Is this a catharsis for them? In most cases, very likely. I can’t say that I even have the mechanism to relate. But what is the difference when many people today won’t believe them or suspect their motives from when it was “harder for women” at the time of the assaults? The very fact that they waited in silence for so many years hurts their case as much as anything Cosby could say in rebuttal – if he was saying much at all. He’s all lawyered up and this will all come to nothing. Perhaps that is the most aggravating thing of all.
I like justice. I like to know that when someone has been victimized, their offenders will be brought to justice and properly punished. That’s not going to happen here. Whether the stories of the women are true or not will never be tested; the statute of limitations has run out. What does that say about our system of justice? If this crime happened, isn’t it in the interest of society that the facts of this are examined rather than put them to an arbitrary timetable that an offender only has to wait out? Yet the crime of rape can be dismissed after a certain length of time even if the mental scars will survive a lifetime. Where is justice?

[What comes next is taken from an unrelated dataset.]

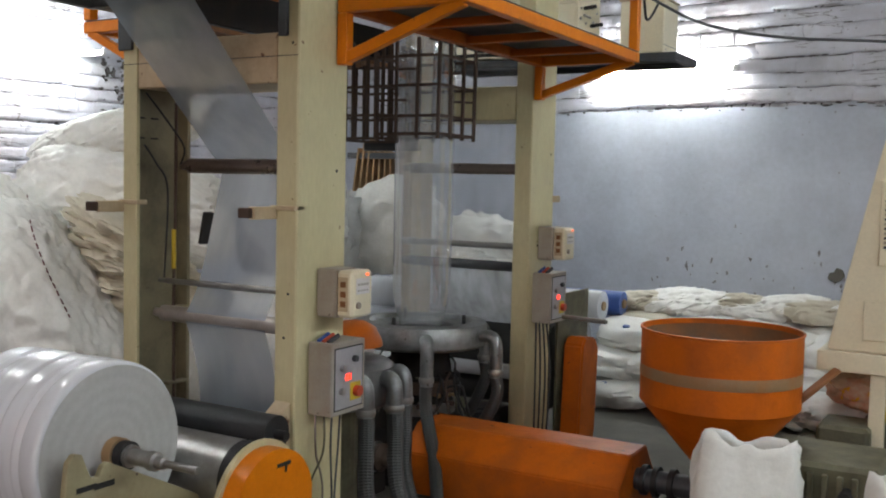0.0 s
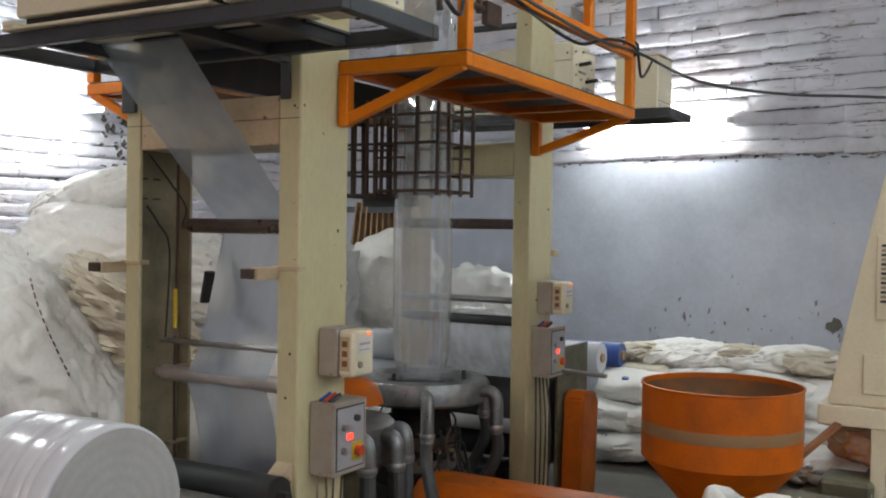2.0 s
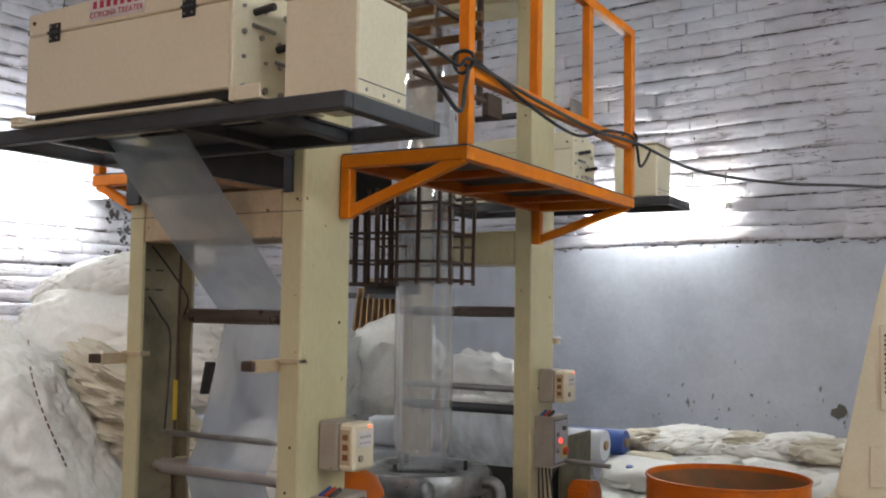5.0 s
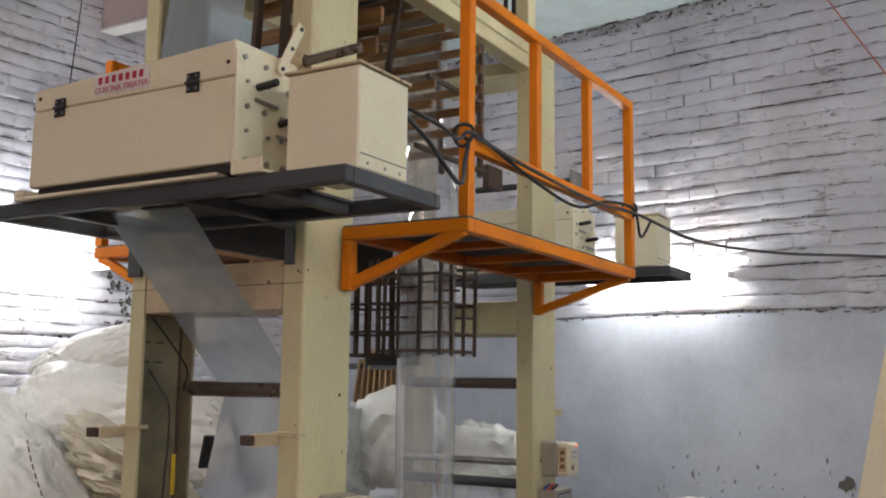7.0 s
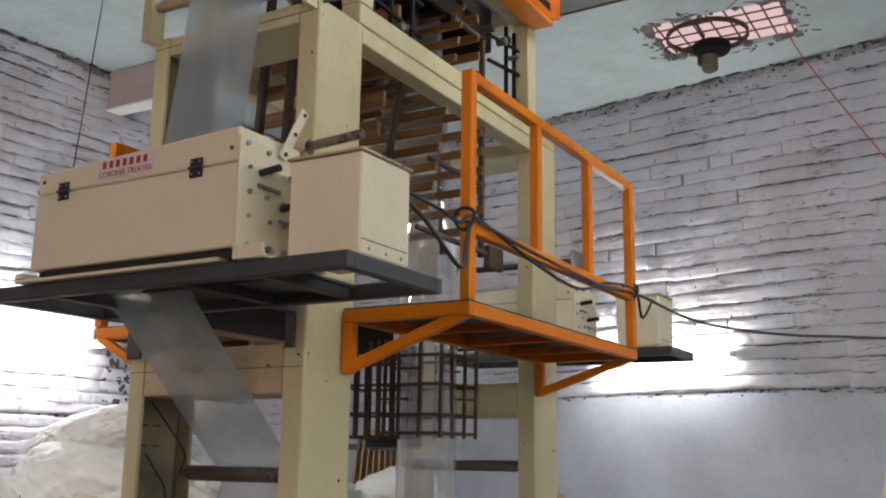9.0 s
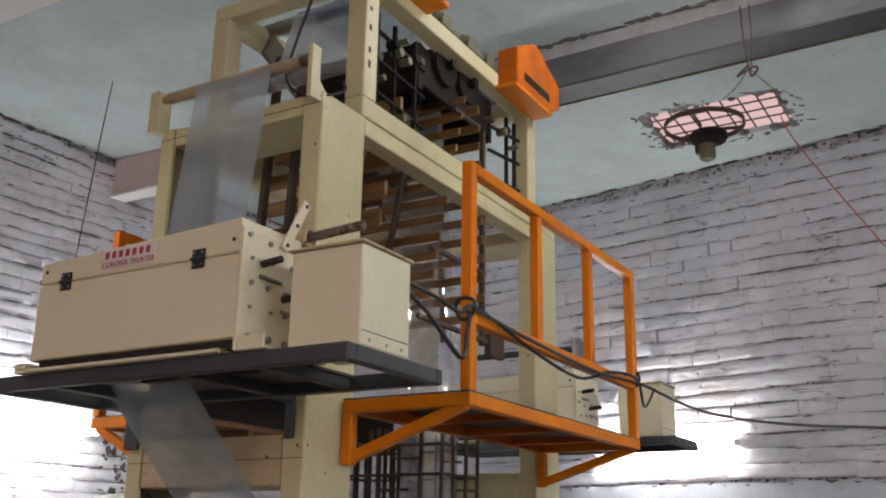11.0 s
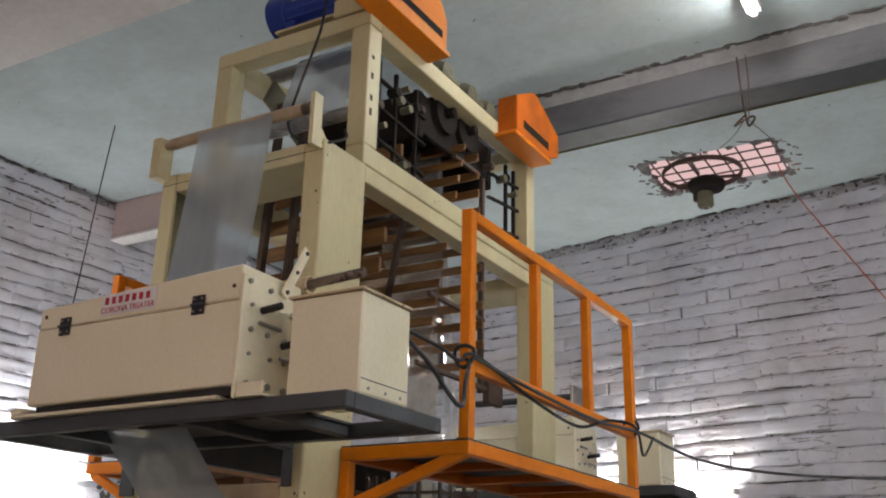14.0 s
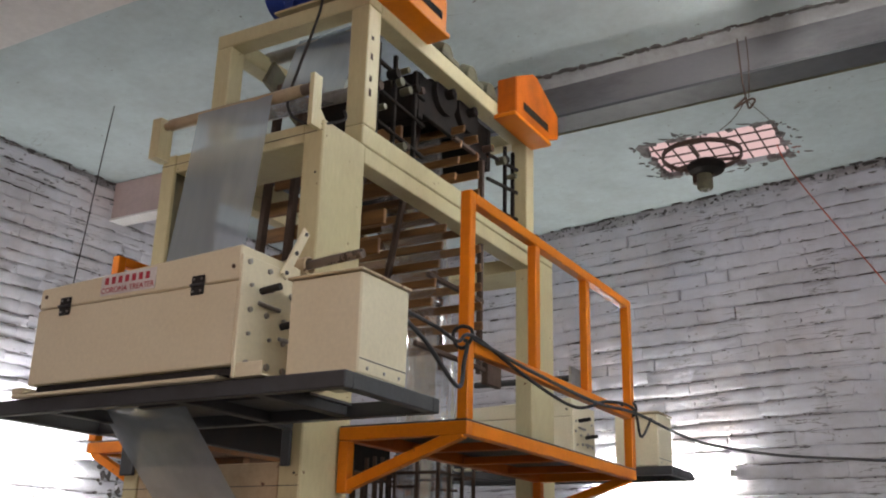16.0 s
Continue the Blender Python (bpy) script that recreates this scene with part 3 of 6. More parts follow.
while x < 5.6:                            # soot in the joint before the bedding
    w, h = random.uniform(0.03, 0.20), random.uniform(0.010, 0.036)
    y = 2.897 - 0.0314 * x + random.uniform(-0.016, 0.016)
    prism(bm, [(x + w * (0.5 + 0.5 * random.uniform(0.6, 1.1) * math.cos(q)), y + h * random.uniform(0.3, 1.2) * math.sin(q)) for q in (2 * math.pi * k / 9 for k in range(9))], CEIL - 0.006 - 0.012 * random.random(), CEIL + 0.004, "Z")
    x += w * random.uniform(0.35, 0.85)
tagged(structure(part("ceiling_seam", bm, SOOT), "dark broken sooty joint in the ceiling"), kind="stuff")
# soot and rust round the roof opening
for mm, count, cx, cy, rx, ry, name, words in ((SOOT, 44, 0.56, 4.85, 0.66, 0.47, "soot_smears", "soot smeared round the roof opening"), (RUST_STAIN, 14, 1.13, 5.10, 0.10, 0.16, "rust_stain", "rust stain beside the roof opening")):
    bm = bmesh.new()
    for k in range(count):
        a = random.random() * 6.283
        far = random.uniform(0.93, 1.12) if mm is SOOT else random.random()
        sq = max(abs(math.cos(a)), abs(math.sin(a))) ** -0.75
        x, y = cx + rx * far * sq * math.cos(a), cy + ry * far * sq * math.sin(a)
        if VX0 - 0.01 < x < VX1 + 0.01 and VY0 - 0.01 < y < VY1 + 0.01:
            continue
        r, tall = random.uniform(0.004, 0.020), random.uniform(0.8, 4.0)
        turn = random.random() * 3
        outline = []
        for j in range(9):
            q = 2 * math.pi * j / 9
            u, w = r * random.uniform(0.4, 1.3) * math.cos(q), r * tall * random.uniform(0.4, 1.3) * math.sin(q)
            outline.append((x + u * math.cos(turn) - w * math.sin(turn), y + u * math.sin(turn) + w * math.cos(turn)))
        prism(bm, outline, CEIL - 0.003 - 0.002 * random.random(), CEIL + 0.004, "Z")
    tagged(structure(part(name, bm, mm), words), kind="stuff")
hook = empty("wire_hook", (1.20, 2.965, 5.07))
part("wire", pipe(bmesh.new(), [(0, 0.0, 0.42), (0.01, -0.02, 0.2), (0.02, -0.03, 0.0), (0.03, 0.0, -0.14)], 0.006), RUST, hook)
part("knot", pipe(bmesh.new(), [(0.03, 0, -0.14), (-0.05, 0.02, -0.19), (-0.02, -0.03, -0.21), (0.06, 0.02, -0.15), (0.09, -0.02, -0.19), (0.04, 0.03, -0.21), (0.03, 0, -0.14)], 0.008), RUST, hook)
for dx, dy in ((-0.55, 1.60), (-0.10, 1.62)):
    part("tail", pipe(bmesh.new(), [(0.03, 0, -0.16), (0.03 + dx * 0.5, dy * 0.5, 0.10), (dx, dy, 0.40)], 0.004), RUST, hook)
part("second_wire", pipe(bmesh.new(), [(0.06, -0.01, 0.40), (0.07, -0.02, 0.1), (0.05, 0.0, -0.15)], 0.004), RUST, hook)
tagged(hook, "rusty wire knotted over the girder", "wire")


def tube_lamp(a, b, label, off, wide=0.05, lit=TUBE):
    """A bare fluorescent tube on its slim batten; off is the way to the wall."""
    a, b, off = Vector(a), Vector(b), Vector(off)
    lamp = empty("fluorescent_lamp", (a + b) / 2)
    c = (a + b) / 2
    d = (b - a).normalized()
    part("batten", bar(bmesh.new(), a + off - c, b + off - c, wide, 0.045), WHITE_LABEL, lamp)
    part("tube", rod(bmesh.new(), a + d * 0.03 - c, b - d * 0.03 - c, 0.018, 12), lit, lamp, "glowing white glass tube")
    for e in (a, b):
        part("holder", bar(bmesh.new(), e - c - off * 0.3, e + off - c, 0.03, 0.05), WHITE_LABEL, lamp)
    return tagged(lamp, label, "lamp", "fluorescent lamps")


tube_lamp(NORTH @ Vector((-1.28, -0.10, 2.75)), NORTH @ Vector((0.19, -0.10, 2.75)), "lit fluorescent tube on the brick wall", (0.015, 0.075, 0), 0.05, TUBE_BRIGHT)
tube_lamp(WEST @ Vector((-0.75, -0.30, 2.74)), WEST @ Vector((0.65, -0.30, 2.74)), "lit fluorescent tube above the stacked sacks", (-0.28, 0, 0))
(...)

I suppose an argument can be made that there is no evidence, so any type of trial will have little more value than the decrees already handed down with impunity from the self-appointed and faceless arbiters of guilt and innocence who, of course, can see these things more clearly from their vantage point on the internet than those folk from the Department of Due Process. But there are more sins to go around than just the ones’ Mr. Cosby committed – allegedly (Gah, I hate that.) What other sins, you may ask? Why, the women who were violated didn’t speak up, so they allowed this predator to continue to do what he was doing and the only means for warning off potential victims was the comedy circuit grapevine. That worked really well, didn’t it? Some, doubtless, felt intimidated to say anything against a celebrity, but some were also thinking of their careers in their silence. Yes, maybe they were raped, but their inaction assured that others were in danger, as well. Courage thirty years after the fact doesn’t look much like courage to me.
I have no particular regard for Cosby; I didn’t watch his show and his comedy is definitely a take-it-or-leave-it proposition for me. The Fat Albert cartoon was pretty unwatchable and the Jell-O commercials were just a dirty joke waiting to happen. I am not defending him, but I am defending the idea that an accusation has to carry the burden of proof and a mob of voices speaking in concert is not proof. Because with every subsequent woman who comes out against Cosby is another who said nothing and did nothing when action would have meant a hell of a lot more. What can possibly happen as a result of all this? I want more than internet noise. I want proof and there is nothing. I want justice for victimized women and there is nothing. I want a justice system that says a crime is a crime and the passage of time does not change that. Short of a miracle or a crisis of conscience, all the angst will amount to little more than yet another empty media event… and some random stand-up comic got his 15 minutes of fame.